Nature lovers can also spend time at the Mary Ann Nature Preserve, a destination where a mixed pine and hardwood forest provides the perfect setting for bird and wildlife watchers. Situated in the heart of town, Parker Park offers lush greenery, colorful, sweet-scented flowers, benches, and a quaint gazebo for meeting friends and family. While you're in the area, don't miss a trip to the Audubon State Historic Site, which features the former plantation home where naturalist John James Audubon once worked as a tutor.

Grand Isle

Grand Isle, Louisiana at sunset.
Grand Isle, Louisiana, at sunset.

Pretty Grand Isle is on a narrow-barrier island in the Gulf of Mexico, making it the ideal vacation spot for people who love being surrounded by water. In addition to sandy beaches, the seaside town also features the Grand Isle Birding Trail, which winds through stunning oak forests and immerses visitors in local wildlife. Grand Isle is also a mecca for fishing enthusiasts of all skill levels, as its waters are home to almost 200 species of fish and are available for anglers all year long. You can either fish from a local dock or pier or hire a professional charter fishing company to show you the ropes.

Grand Isle offers seven miles of public beaches, where visitors can sunbathe, fish from the shore, go shelling, swim or participate in water sports. Grand Isle State Park features spotless Gulf of Mexico beaches, nature trails, a 400-foot fishing pier, and camping spots for those who want to stay overnight. For the adventurous, Elmer's Island Wildlife Refuge, a 230-acre barrier beachfront, awaits across the Caminada pass from Grand Isle.

Breaux Bridge

Statue near the public library building in Breaux Bridge, Louisiana, USA, installed in honor of the Green Berets, skilled and motivated veterans of the U.S. Army.

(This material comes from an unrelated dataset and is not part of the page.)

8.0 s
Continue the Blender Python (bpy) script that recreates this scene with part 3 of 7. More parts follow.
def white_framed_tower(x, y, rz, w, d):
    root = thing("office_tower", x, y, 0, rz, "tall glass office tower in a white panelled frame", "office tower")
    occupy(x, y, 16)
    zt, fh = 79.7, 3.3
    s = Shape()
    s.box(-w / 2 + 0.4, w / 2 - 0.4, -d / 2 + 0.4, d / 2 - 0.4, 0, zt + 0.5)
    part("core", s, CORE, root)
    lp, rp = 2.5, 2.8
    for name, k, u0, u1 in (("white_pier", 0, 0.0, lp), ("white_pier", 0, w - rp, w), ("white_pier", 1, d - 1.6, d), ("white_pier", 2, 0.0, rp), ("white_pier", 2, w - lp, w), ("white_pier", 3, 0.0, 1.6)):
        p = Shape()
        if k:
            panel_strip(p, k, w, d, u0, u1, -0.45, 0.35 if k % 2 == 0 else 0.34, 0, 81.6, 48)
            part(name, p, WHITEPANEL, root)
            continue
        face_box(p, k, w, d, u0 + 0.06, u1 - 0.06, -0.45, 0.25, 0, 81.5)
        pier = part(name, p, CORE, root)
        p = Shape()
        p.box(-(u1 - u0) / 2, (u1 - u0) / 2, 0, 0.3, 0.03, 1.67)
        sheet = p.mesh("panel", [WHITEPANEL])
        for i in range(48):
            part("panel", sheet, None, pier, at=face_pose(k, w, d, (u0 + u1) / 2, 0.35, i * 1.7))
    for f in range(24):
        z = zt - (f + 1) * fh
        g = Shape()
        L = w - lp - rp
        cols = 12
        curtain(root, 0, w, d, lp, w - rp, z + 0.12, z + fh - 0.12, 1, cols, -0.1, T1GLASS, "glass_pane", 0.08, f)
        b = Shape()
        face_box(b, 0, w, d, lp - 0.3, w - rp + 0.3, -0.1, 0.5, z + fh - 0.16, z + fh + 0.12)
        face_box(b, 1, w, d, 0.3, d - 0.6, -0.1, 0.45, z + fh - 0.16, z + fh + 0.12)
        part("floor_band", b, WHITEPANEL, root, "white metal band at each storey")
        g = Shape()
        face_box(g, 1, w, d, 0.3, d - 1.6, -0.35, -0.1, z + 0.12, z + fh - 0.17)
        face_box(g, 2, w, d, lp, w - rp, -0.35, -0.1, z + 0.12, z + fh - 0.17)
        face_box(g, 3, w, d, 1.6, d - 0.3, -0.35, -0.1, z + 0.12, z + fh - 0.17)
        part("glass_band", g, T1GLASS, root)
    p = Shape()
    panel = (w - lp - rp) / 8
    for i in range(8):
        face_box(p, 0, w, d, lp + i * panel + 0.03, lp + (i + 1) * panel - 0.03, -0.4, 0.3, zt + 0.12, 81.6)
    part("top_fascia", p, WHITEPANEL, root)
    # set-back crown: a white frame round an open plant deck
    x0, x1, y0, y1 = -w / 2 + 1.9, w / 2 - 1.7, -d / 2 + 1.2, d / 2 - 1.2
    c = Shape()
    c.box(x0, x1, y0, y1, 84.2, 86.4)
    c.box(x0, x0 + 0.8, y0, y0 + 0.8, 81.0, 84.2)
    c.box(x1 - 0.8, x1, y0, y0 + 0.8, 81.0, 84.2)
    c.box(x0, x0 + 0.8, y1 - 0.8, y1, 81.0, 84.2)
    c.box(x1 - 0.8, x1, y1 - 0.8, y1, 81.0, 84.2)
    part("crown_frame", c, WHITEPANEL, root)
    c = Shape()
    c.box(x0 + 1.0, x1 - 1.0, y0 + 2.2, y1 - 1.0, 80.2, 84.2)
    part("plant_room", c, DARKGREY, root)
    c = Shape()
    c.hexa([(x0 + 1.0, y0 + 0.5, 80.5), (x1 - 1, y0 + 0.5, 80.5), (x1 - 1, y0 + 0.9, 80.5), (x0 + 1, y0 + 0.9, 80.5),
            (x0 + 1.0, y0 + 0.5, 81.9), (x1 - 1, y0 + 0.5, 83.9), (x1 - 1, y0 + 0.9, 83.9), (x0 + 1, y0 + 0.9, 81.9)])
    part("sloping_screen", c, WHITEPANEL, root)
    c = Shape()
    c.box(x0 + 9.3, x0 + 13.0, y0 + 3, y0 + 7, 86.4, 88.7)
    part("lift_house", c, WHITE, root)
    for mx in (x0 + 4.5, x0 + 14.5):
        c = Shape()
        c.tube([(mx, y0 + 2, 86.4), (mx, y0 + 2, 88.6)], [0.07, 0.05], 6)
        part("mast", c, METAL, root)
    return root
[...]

Breaux Bridge, Louisiana, USA. Editorial credit: Victoria Ditkovsky /

Dubbed the "Crawfish Capital of the World," Breaux Bridge is known for its rich crawfish farming and cooking history. Overflowing with Cajun culture and charm, this Louisiana town beckons to visitors from all over the country. Each May, the quaint town plays host to the Breaux Bridge Crawfish Festival, which celebrates the small freshwater crustaceans with a variety of family-friendly activities, such as live Cajun, zydeco, and swamp pop music and dance contests. USA Today named the lively event as one of the country's top 10 food festivals.

Charming Breaux Bridge makes the ideal family vacation destination or the perfect backdrop for an exciting girls' getaway. You can take a stroll through the historic downtown district, looking for a one-of-a-kind gift or antique, or sample some local fare. If you want to see the area from a natural perspective, take a tour with Cajun Country Swamp Tours, which will acquaint you with local wildlife, history, and geography. Bayou Teche Experience, which offers paddling tours through swampy bayous in the heart of Louisiana's Cajun Country.

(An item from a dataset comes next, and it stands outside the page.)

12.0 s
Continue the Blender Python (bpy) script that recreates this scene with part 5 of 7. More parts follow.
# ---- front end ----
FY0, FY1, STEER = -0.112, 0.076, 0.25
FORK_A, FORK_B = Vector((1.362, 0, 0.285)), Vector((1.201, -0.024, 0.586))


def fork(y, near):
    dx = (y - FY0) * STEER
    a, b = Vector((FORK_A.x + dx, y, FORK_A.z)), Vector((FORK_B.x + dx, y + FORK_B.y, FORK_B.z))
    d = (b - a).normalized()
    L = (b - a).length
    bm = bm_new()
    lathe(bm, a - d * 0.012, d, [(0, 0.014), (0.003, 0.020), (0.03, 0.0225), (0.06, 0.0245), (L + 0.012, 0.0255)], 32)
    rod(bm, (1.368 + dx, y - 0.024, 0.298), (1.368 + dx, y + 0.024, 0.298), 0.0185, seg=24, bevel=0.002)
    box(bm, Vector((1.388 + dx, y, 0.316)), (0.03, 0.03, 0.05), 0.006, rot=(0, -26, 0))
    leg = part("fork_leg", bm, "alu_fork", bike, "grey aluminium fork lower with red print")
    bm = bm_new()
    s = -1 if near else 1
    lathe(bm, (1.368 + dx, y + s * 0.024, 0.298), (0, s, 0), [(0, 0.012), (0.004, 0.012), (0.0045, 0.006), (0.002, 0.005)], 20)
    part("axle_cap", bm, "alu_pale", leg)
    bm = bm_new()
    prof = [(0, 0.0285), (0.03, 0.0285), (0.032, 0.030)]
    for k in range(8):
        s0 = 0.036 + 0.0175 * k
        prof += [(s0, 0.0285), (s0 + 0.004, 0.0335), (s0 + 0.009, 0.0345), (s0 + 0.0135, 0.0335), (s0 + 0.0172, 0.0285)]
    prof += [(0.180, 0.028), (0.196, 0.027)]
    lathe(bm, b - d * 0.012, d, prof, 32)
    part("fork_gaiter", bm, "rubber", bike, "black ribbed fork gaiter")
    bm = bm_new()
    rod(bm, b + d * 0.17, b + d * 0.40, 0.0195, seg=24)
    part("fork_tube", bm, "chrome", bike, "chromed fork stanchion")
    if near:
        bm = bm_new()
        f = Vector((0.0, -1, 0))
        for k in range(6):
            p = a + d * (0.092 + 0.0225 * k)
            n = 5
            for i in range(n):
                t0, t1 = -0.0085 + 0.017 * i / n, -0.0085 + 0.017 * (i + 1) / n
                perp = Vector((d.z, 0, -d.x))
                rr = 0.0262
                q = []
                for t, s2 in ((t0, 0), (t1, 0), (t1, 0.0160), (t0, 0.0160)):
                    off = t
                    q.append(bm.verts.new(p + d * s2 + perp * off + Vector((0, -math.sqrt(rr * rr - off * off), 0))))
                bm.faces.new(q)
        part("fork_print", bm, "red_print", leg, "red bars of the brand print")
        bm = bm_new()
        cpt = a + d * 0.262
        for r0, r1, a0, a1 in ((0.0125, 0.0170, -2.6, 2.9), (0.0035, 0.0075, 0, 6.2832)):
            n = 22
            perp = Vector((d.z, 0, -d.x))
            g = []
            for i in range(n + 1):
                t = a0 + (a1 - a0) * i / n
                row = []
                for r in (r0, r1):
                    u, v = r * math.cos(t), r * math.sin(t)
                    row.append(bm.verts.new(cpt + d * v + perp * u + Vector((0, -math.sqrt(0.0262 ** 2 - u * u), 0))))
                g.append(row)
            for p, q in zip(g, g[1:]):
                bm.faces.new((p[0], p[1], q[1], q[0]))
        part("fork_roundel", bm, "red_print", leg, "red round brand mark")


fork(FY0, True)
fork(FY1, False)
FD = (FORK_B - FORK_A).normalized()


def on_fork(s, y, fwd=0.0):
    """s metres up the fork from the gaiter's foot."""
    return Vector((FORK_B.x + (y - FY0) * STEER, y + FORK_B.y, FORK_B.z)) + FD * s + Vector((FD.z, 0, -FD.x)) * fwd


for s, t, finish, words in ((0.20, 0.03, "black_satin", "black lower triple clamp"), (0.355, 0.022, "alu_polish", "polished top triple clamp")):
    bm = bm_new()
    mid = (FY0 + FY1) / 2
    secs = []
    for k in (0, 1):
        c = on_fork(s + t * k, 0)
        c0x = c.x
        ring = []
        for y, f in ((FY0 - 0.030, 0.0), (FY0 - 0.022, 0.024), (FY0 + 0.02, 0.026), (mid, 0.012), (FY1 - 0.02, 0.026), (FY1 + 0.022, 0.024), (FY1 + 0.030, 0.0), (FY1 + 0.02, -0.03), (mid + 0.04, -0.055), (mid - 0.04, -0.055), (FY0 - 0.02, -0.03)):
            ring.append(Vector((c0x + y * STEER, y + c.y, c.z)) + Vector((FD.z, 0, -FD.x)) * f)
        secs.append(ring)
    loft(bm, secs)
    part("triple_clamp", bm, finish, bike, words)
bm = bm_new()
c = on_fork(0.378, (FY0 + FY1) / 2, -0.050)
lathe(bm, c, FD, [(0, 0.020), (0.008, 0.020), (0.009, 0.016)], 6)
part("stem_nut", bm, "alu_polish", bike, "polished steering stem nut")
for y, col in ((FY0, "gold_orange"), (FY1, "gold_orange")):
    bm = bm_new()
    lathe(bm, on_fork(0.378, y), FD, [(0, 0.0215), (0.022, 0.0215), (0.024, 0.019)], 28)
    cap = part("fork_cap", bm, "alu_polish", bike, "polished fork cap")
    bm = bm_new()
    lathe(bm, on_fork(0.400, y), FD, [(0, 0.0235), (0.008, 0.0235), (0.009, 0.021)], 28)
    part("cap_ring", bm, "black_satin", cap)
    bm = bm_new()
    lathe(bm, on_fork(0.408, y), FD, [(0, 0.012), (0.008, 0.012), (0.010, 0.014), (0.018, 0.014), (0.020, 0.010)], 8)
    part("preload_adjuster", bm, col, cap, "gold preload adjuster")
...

Intersection of Goode Street and School Street in Houma, Louisiana.

Houma, Louisiana. By Clem - Flickr, CC BY-SA 2.0, Wikimedia Commons

In the state's beautiful and exciting Bayou Country, Houma celebrates its Cajun culture through its lively music, flavorful food, and natural and historic attractions. Lousiana's Bayou Country encompasses more than 2,500 square miles of storied and mysterious swamp land, much of which can be easily accessed from Houma. The welcoming town is on Lousiana's Wetlands Cultural Scenic Byway, which winds through quaint fishing, farming, and shrimping towns and villages.

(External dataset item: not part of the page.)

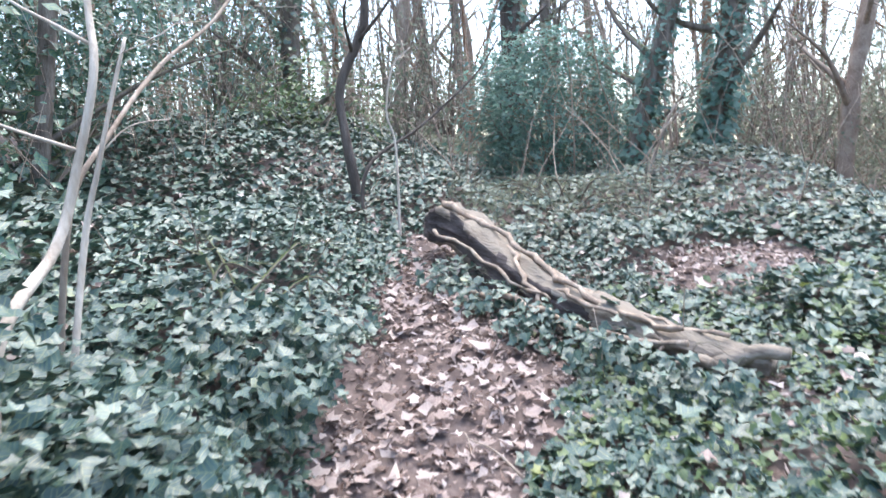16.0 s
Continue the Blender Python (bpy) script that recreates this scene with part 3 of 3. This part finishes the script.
tree("tree", "reddish brown trunk beside the path", [(1.5, 2.2, 0), (1.44, 2.2, 1.2), (1.41, 2.2, 1.8), (1.4, 2.2, 3.5), (1.45, 2.3, 7)], 0.05, 0.04, BARK_RED, limbs=5, limb_len=0.8, limb_from=0.15, seed=36, twigs=5)
tree("tree", "brown trunk with crossing branches", [(2.5, 4.6, 0), (2.45, 4.6, 1.9), (2.5, 4.65, 3), (2.6, 4.7, 7)], 0.06, 0.045, BARK, limbs=7, limb_len=1.1, limb_from=0.12, seed=38, twigs=6)
tree("tree", "grey trunk among the undergrowth", [(4.2, 7.6, 0), (4.15, 7.6, 3), (4.3, 7.7, 8)], 0.12, 0.09, BARK, limbs=6, limb_len=1.5, limb_from=0.15, seed=39, ivy=300)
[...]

Houma hosts several well-known special events and festivals throughout the year, such as Mardi Gras in February or March, the Pirates and Boots Festival in April, the Terrebonne Sportsman League Fishing Rodeo in September, and the Bayou Arts Fest in October. Take a tour through a local swamp on a comfortable covered vessel via A Cajun Man's Swamp Tours and Adventures, or dance the night away at Bayou Terrebonne Distillers. The Bayou Terrebonne Waterlife Museum showcases the area's unique Cajun culture through a variety of exhibits, photographs, and artifacts.


Main Street in Ponchatoula, Louisiana.

Ponchatoula, Louisiana. By Polka Dots and Pastries - Flickr, CC BY 2.0, Wikimedia Commons

Sweet Ponchatoula, which is about an hour north of New Orleans, is best known for its abundance of antique shops and for the juicy, succulent strawberries that the region produces each spring. This charming southern town calls to berry lovers every April, when it hosts the Ponchatoula Strawberry Festival. The free 3-day events cater to strawberry enthusiasts with live music, carnival rides, and local food booths serving fresh pies, cakes, and other fruity treats.

Another way to experience this quaint town is by visiting Kliebert and Sons Gator Tours, a guide service that takes outdoor enthusiasts through local swamps. If you love arts and culture, don't miss a trip to the Revival Art House, which showcases the work of more than 200 local artists and offers public painting classes and special events.

Discover Louisiana's Charming Small Towns

Whether you plan on spending a few days, a week, or more in Louisiana or are just passing through, you'll find no shortage of delightful towns to explore. The state's welcoming small towns celebrate everything that makes the region unique, from guided swamp tours by family-owned businesses to eateries serving fresh seafood and local produce, as well as the annual festivals featuring Cajun and zydeco music.